5. Slade further contends that his trial counsel rendered ineffective assistance. Because the trial court did not appoint appellate counsel until after trial counsel had filed the notice of appeal, appellate counsel has raised this issue at the earliest practicable moment. Therefore, we remand this case to the trial court for an evidentiary hearing on Slade’s claim of ineffective assistance of trial counsel. Strong v. State, 263 Ga. 587, 590 (6) (436 SE2d 213) (1993); Hayes v. State, 261 Ga. 439, 440, fn. 1, 446 (5) (405 SE2d 660) (1991). Com[*871] pare Glover v. State, 266 Ga. 183 (2) (465 SE2d 659) (1996).

Decided April 28, 1997. Garland & Milam, Richard G. Milam, for appellant. Tommy K. Floyd, District Attorney, Blair D. Mahaffey, Assistant District Attorney, Michael J. Bowers, Attorney General, Allison B. Goldberg, Assistant Attorney General, for appellee.
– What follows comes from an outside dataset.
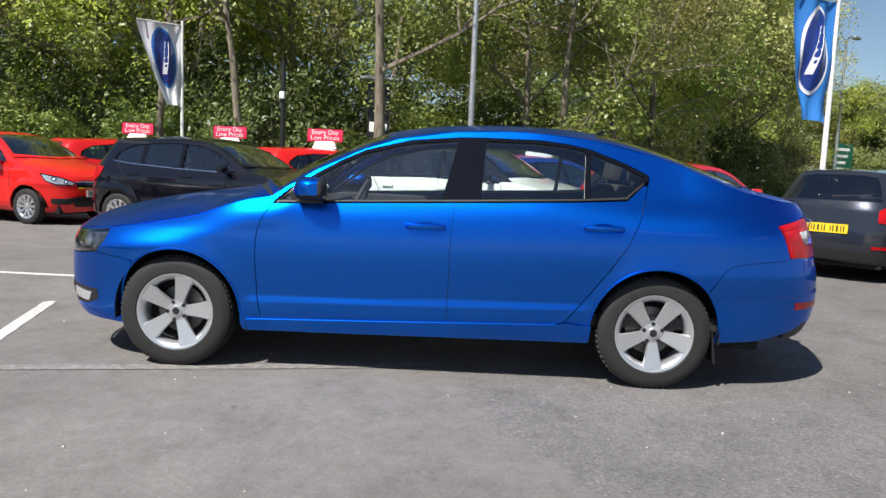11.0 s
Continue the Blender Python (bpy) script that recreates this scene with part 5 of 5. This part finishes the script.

Judgments affirmed and case remanded.

All the Justices concur.
1

The crimes occurred on September 23, 1995 and the grand jury indicted Slade on November 6, 1995. The jury returned its verdicts on August 6, 1996 and, on that same day, the trial court entered the judgments of conviction and imposed the sentences. Slade filed his notice of appeal on September 4,1996 and this Court docketed the case on September 30, 1996. Slade submitted his appeal for decision on November 26, 1996.